Now and Then is the "last" song by The Beatles, created using recordings spanning four decades with the help of artificial intelligence.
OPINION
As the Fab Four’s Now and Then is released, it’s time to ask why artists sully their cultural legacies with a slew of ephemera, writes Ben Lawrence.
By tomorrow evening, the world will have whipped itself into a frenzy about Now and Then, the “last” song byThe Beatles, which has been cobbled together from recordings spanning four decades with the help of artificial intelligence.
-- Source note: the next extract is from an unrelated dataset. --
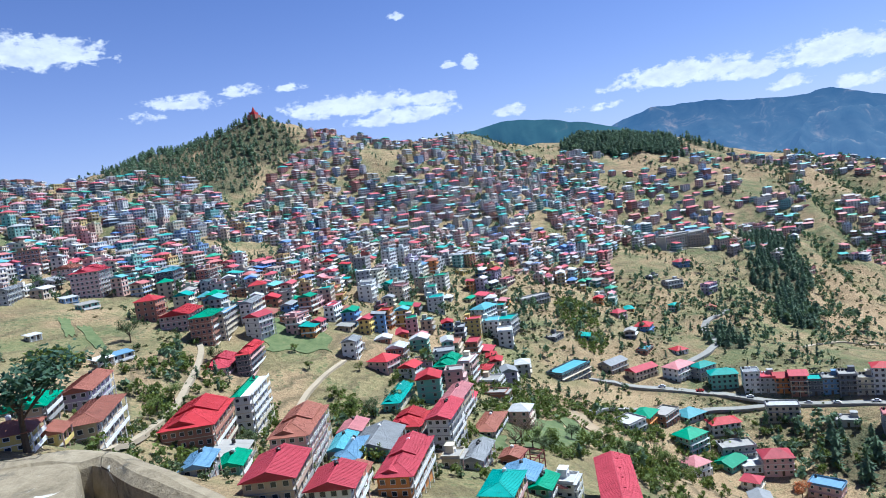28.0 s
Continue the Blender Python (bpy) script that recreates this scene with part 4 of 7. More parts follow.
def house(bearing, distance, w, floors, wall, roof, kind, near, turn=None, d=None, g=None, group="hillside houses"):
    """A hillside house with walls, storey slabs or balconies, windows, roof and roof-top things."""
    g = g or random.Random(int(bearing * 100) + int(distance))
    x, y = at(bearing, distance)
    # the town's houses turn their long fronts to the sunny side
    turn = (facing(x, y) + g.uniform(-.25, .25) + (.7 if bearing < -97 else .2)) if turn is None else turn
    d = d or min(w, 8 + g.random() * 3)
    z, low = base_height(x, y, w, d, turn)
    TAKEN.append((x, y, (w + d) / 4 + 1.5))
    H = floors * FH
    root = new("house")
    root.matrix_basis = pose(x, y, z, 0, 0, math.degrees(turn))
    tagged(root, "%s %s house with a %s %s roof" % (STOREYS[floors], WALL_WORD[wall], ROOF_WORD[roof], {"hip": "hipped", "gable": "gabled", "flat": "flat", "shed": "sloping"}[kind]), "house", group)
    wm, rm = WALLS[wall], ROOFS[roof]
    part("wall", Soup().box(-w / 2, -d / 2, low - z - 2, w / 2, d / 2, H), wm, root)
    part("roof", roof_solids(w, d, H, kind, near > 1), rm, root)
    if kind == "flat":
        part("roof_parapet", parapet_ring(w, d, H + .16), g.choice([wm, rm, M_CONC]), root)
    elif kind == "gable" and near > 1:
        n = int((w + 1.4) / 1.1)
        hh, run = d * .24 - .12, d / 2 + .7
        seam = Soup().beam((0, 0, 0), (0, -run, -hh), .06, .06).mesh("roof_seam", rm)
        for i in range(1, n):
            for rot in (0, 180):
                part("roof_seam", seam, None, root, "", pose(-w / 2 - .7 + (w + 1.4) * i / n, 0, H + d * .24 + .015, 0, 0, rot))
    trim = g.choice([M_WHITE, M_CONC, WALLS["cream"], wm])
    depth = g.choice([.35, .9, 1.2, 1.2])
    for k in range(1, floors + (0 if kind != "flat" else 0)):
        s = Soup().box(-w / 2 - .12, -d / 2 - depth, k * FH - .13, w / 2 + .12, d / 2 + .12, k * FH + .05)
        b = part("balcony" if depth > .5 else "storey_band", s, trim, root)
        if depth > .5 and near:
            r = Soup().box(-w / 2 - .1, -d / 2 - depth + .02, k * FH + .9, w / 2 + .1, -d / 2 - depth + .07, k * FH + .96)
            n = max(3, int(w / (.5 if near > 1 else 1.4)))
            for i in range(n + 1):
                xx = -w / 2 + w * i / n
                r.box(xx - .02, -d / 2 - depth + .025, k * FH + .05, xx + .02, -d / 2 - depth + .065, k * FH + .9)
            part("railing", r, g.choice([M_CONC, M_WHITE, M_GALV, rm]), b)
    if depth > .5 and floors > 1:
        for i in range(max(2, int(w / 4)) + 1):
            n = max(2, int(w / 4))
            xx = -w / 2 + .15 + (w - .3) * i / n
            part("column", Soup().box(xx - .12, -d / 2 - depth + .1, low - z - 2, xx + .12, -d / 2 - depth + .34, (floors - 1) * FH - .13), trim, root)
    fm = g.choice([M_FRAME, M_WHITE, M_BARK])
    windows_on(root, w, d, floors, FH, fm, distance < 390, max(2, int(w / 2.6)), max(1, int(d / 3.2)), near > 1)
    top = H + (.16 if kind == "flat" else 0)
    if kind == "flat":
        if g.random() < .6:
            part("stair_head", Soup().box(w / 2 - 3, d / 2 - 3, top, w / 2 - .2, d / 2 - .2, top + 2.3).box(w / 2 - 3.2, d / 2 - 3.2, top + 2.3, w / 2, d / 2, top + 2.42), wm, root)
        for i in range(g.choice([1, 2, 2, 3])):
            tank(root, -w / 2 + 1.2 + i * 1.6, d / 2 - 1.3, top, g.choice([M_TANK, M_TANK, M_TANKW]))
    elif near > 1:
        tank(root, w * .22, 0, H + min(w, d) * .28 * .75, M_TANK)
    return root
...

In certain quarters of the media, this is being treated as the musical equivalent of finding the lost city of Atlantis, but if it turns out to be a revelation – and snippets shown in a “making of” video suggest otherwise – I will eat my phonograph.
I predict that Now and Then will be best filed under “ephemera”, and that it belongs to a long list of marginal music from great artists who really should have known better. Nothing of this sort ever sets the world alight: these songs serve as footnotes to distinguished careers and sometimes feel in danger of besmirching legacies. If I were a cynical person, I would suggest that the Beatles song is a money-making exercise devised by those who don’t need any more.
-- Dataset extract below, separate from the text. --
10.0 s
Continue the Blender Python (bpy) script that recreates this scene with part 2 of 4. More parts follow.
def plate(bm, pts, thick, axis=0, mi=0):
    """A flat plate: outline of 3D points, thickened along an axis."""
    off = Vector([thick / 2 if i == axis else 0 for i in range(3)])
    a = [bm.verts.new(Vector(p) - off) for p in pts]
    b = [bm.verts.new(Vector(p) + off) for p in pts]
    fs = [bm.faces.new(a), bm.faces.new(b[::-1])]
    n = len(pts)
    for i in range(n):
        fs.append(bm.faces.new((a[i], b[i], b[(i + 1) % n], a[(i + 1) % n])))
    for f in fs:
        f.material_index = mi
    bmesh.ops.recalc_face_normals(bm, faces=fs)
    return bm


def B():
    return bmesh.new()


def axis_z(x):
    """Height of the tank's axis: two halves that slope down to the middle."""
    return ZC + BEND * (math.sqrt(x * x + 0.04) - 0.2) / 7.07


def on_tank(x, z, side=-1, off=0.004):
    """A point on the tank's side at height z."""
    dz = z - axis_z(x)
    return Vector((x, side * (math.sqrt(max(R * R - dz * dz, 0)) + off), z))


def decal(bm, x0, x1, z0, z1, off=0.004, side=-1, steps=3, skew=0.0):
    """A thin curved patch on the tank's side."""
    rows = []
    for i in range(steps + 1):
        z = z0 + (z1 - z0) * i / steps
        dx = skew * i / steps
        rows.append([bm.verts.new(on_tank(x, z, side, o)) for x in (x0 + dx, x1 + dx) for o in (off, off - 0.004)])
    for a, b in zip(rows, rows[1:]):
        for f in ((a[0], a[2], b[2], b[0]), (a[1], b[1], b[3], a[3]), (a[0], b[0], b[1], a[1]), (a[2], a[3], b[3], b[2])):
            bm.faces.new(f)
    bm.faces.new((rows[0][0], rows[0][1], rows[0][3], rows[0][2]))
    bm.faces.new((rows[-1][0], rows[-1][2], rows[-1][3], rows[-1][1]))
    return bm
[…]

Often, such things occur after an artist’s death: see the avalanche of material that followed the murder of Tupac Shakur in 1996. Last week, a deluxe edition of Prince’s Diamonds and Pearls was released with an additional 47 tracks – the original album contained a mere 13. I realise that there’s an anorak quality to this, a desire for completism and an obsessive need to own every bit of someone’s work as a way of getting closer to them – but enough is enough. Most of the time, there’s a reason why works remain hidden: they are not up to the same standard, and artists have either been self-aware in expunging it from their canon, or told it isn’t good enough by those who control the purse strings.
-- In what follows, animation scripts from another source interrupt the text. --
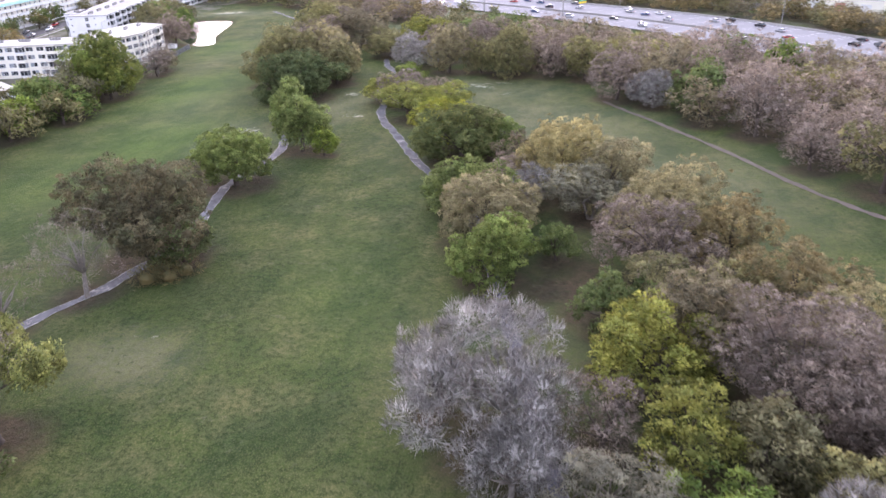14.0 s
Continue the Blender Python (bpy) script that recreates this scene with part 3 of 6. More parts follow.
FORM = {   # tuft radius, gap between tufts, leaves a tuft, leaf length, width, droop, stiff, skirt, bough size, heart
    "green": (0.84, 1.318, 46, 0.393, 0.245, -0.05, 0.8, 0.08, 0.285, 0.32),
    "yel": (0.86, 1.382, 46, 0.374, 0.245, -0.25, 0.8, 0.12, 0.295, 0.32),
    "olive": (0.78, 1.318, 46, 0.374, 0.186, 0.1, 0.7, 0.08, 0.29, 0.32),
    "deep": (0.88, 1.339, 46, 0.393, 0.245, 0, 0.7, 0.06, 0.285, 0.32),
    "dark": (1.0, 1.55, 54, 0.42, 0.27, -0.15, 0.8, 0.06, 0.28, 0.32),
    "oak": (0.85, 1.5, 46, 0.4, 0.22, 0.1, 0.6, 0.2, 0.27, 0.32),
    "tan": (0.74, 1.253, 50, 0.337, 0.147, -0.05, 0.9, 0.05, 0.3, 0.32),
    "brown": (0.72, 1.253, 51, 0.337, 0.137, 0.05, 0.9, 0.04, 0.305, 0.32),
    "mauve": (0.72, 1.231, 51, 0.374, 0.098, -0.1, 1, 0.04, 0.31, 0),
    "pads": (0.95, 1.45, 44, 0.38, 0.22, -0.1, 0.7, 0.4, 0.31, 0),
    "grey": (0.85, 1.253, 44, 0.85, 0.075, -0.75, 1.5, 0.05, 0.29, 0),
    "moss": (0.8, 1.253, 51, 0.486, 0.103, 0.55, 0.9, 0.05, 0.285, 0.32),
    "gold": (0.72, 1.296, 48, 0.337, 0.157, -0.1, 0.9, 0.05, 0.3, 0.32),
    "willow": (0.95, 1.89, 45, 0.524, 0.098, 0.8, 0.7, 0.22, 0.36, 0),
    "bare": (1.1, 2.268, 32, 0.794, 0.044, -0.1, 1.5, 0.3, 0.38, 0),
}


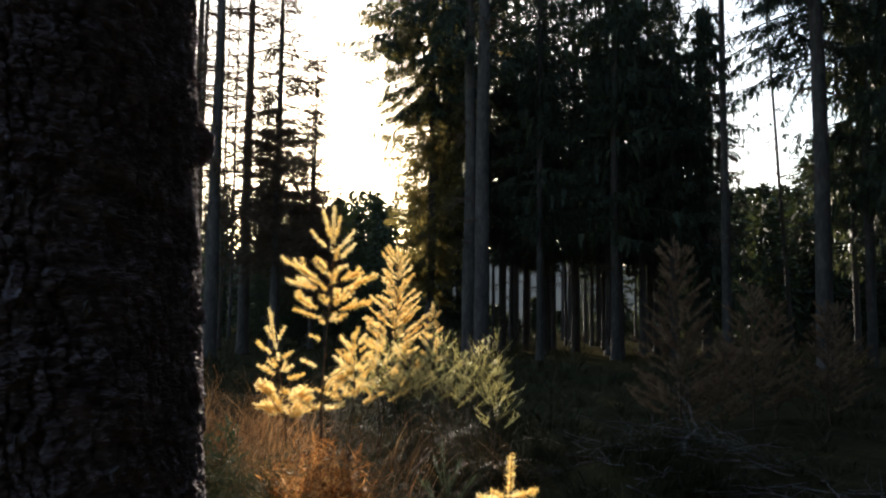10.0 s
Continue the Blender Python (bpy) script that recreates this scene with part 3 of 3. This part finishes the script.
# the golden larch in the sun
sapling("larch_sapling", 0.088, 4.42, 1.61, "golden larch sapling glowing in low sunlight", LARCH_GOLD, 21,
    [(1.37, -0.060, 0.02, 0.21, 0), (1.34, -0.125, -0.02, 0.125, 0), (1.37, 0.035, 0.03, 0.185, 0), (1.33, 0.112, -0.02, 0.140, 0), (1.285, 0.120, 0.03, 0.120, 0), (1.36, -0.01, -0.08, 0.12, 0),
     (1.17, -0.255, 0.02, 0.135, 6), (1.20, -0.100, -0.06, 0.105, 2), (1.14, -0.230, 0.07, 0.055, 5), (1.19, 0.150, -0.05, 0.045, 3), (1.12, 0.240, 0.02, 0.105, 6), (1.25, 0.080, 0.05, 0.040, 0),
     (1.10, 0.125, -0.10, 0.035, 3), (1.02, -0.180, -0.04, 0.090, 5), (0.985, -0.190, 0.05, 0.060, 0), (0.965, 0.100, -0.06, 0.055, 0), (1.03, 0.215, 0.04, 0.055, 4), (0.875, -0.09, 0.02, 0.03, 0),
     (1.24, -0.09, 0.10, 0.09, 1), (1.15, 0.02, -0.17, 0.09, 2), (1.12, -0.08, 0.18, 0.09, 2), (1.05, 0.08, 0.18, 0.07, 2), (1.06, -0.05, -0.18, 0.05, 2), (1.28, 0.03, -0.11, 0.09, 0), (0.97, 0.04, -0.15, 0.05, 0), (0.95, -0.05, 0.16, 0.05, 0)]
    + [(0.62, 0.20, -0.03, 0.13, 2), (0.56, 0.22, 0.04, 0.05, 2), (0.66, 0.13, -0.10, 0.10, 1), (0.72, -0.12, -0.05, 0.06, 0), (0.66, 0.16, 0.06, 0.04, 1), (0.52, -0.22, 0.06, 0.10, 2),
       (0.50, -0.10, -0.14, 0.07, 2), (0.50, 0.12, -0.14, 0.06, 2), (0.60, 0.05, -0.15, 0.08, 1), (0.56, 0.14, -0.08, 0.12, 2)],
    stem=0.010, needle=0.022, density=2500, width=0.0019, lean=(0.028, 0.0), leader=0.27)
# the larch behind it
sapling("larch_sapling", 0.81, 9.15, 1.83, "golden larch sapling behind the first, dense and upright", LARCH_GOLD, 22,
        whorls(rng, 0.55, 1.70, 0.46, 60, 1.0, 4), stem=0.016, needle=0.026, density=1700, width=0.0034, lean=(0.03, 0), leader=0.25)
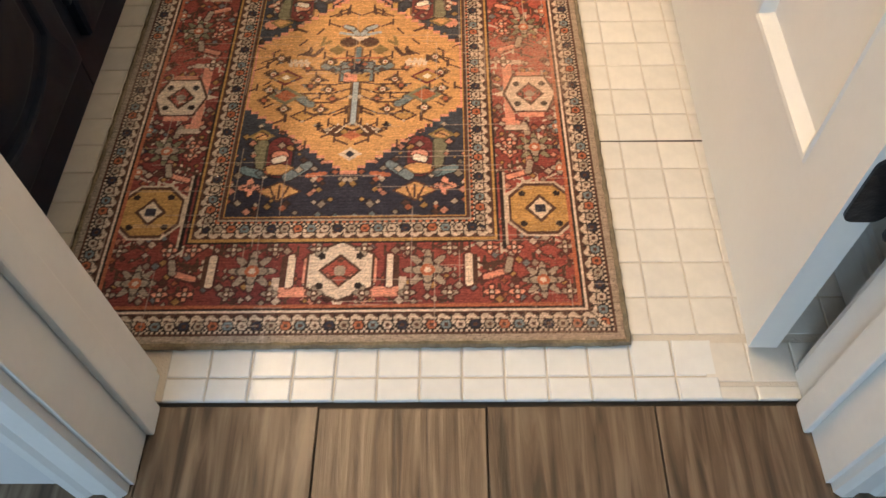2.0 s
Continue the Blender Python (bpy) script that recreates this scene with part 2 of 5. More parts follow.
def marble(name, coat):
    m = mat(name, (0.74, 0.66, 0.585), 0.40, vary=0.02, coat=coat, rvary=0.03, spec=0.25)
    m.node_tree.nodes["Principled BSDF"].inputs["Coat Roughness"].default_value = 0.075
    t = m.node_tree
    n, link = t.nodes, t.links.new
    co, mp = n.new("ShaderNodeTexCoord"), n.new("ShaderNodeMapping")
    mp.inputs["Scale"].default_value = (5.0, 0.9, 5.0)
    mp.inputs["Rotation"].default_value = (0, 0, radians(9))
    link(co.outputs["Object"], mp.inputs[0])
    a = n.new("ShaderNodeTexNoise")
    a.inputs["Scale"].default_value, a.inputs["Detail"].default_value, a.inputs["Distortion"].default_value = 2.2, 6, 1.4
    link(mp.outputs[0], a.inputs[0])
    r = n.new("ShaderNodeValToRGB")
    e = r.color_ramp.elements
    e[0].position, e[0].color = 0.30, (0.68, 0.63, 0.58, 1)
    e[1].position, e[1].color = 0.72, (0.82, 0.80, 0.77, 1)
    mid = e.new(0.52)
    mid.color = (0.745, 0.70, 0.655, 1)
    link(a.outputs[0], r.inputs[0])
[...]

It’s also a way of feeding the beast in a modern world crazy for “content”. And the problem isn’t limited merely to music. I remember the enormous fuss concerning the release of Donald Cammell’s “lost” filmWild Side. Cammell died in his early 60s having released only a handful of films, notably the psychedelically seductive Performance (1970) with Mick Jagger and James Fox. When the director’s cut of Wild Side (2000) appeared after his death, its self-indulgence was abundantly clear. In fact, director’s cuts rarely add anything to the original, often detracting from their brilliance. The cut of Richard Kelly’s 2001 masterpiece Donnie Darko, which stripped away all of its (crucial) ambiguity, is a case in point.
Writing, a cheaper and potentially endless artform, has given us all sorts of unwanted juvenilia, epistles and downright scribbles from F Scott Fitzgerald, Vladimir Nabokov and many others. The most famous recent example is Go Set a Watchman, Harper Lee’s first draft of To Kill a Mockingbird, which was published in 2015 shortly before her death. The demand for something else by Lee was understandable, a figure who had remained almost entirely silent after the publication of her sole novel in 1961. But really, while Go Set a Watchman doesn’t spoil Mockingbird’s legacy, it does feel like an unnecessary addendum to a brilliant book.
Lee perhaps realised that our artistic powers are fleeting. The received wisdom holds that your peak is limited to a short contiguous timespan (I am still waiting for mine) and it tends to be when you are young (oh). Perhaps the answer is to find eternal youth, as Abba have done recently with their show Voyage. But to endorse this would be to suggest that I think the future of the arts lies in the hologram – and I will have to resign.
Now and Then, the new song from The Beatles, was released this morning, along with a 12-minute documentary, Now And Then - The Last Beatles Song, written and directed by Oliver Murray, released at 8.30am NZT on The Beatles’ YouTube channel.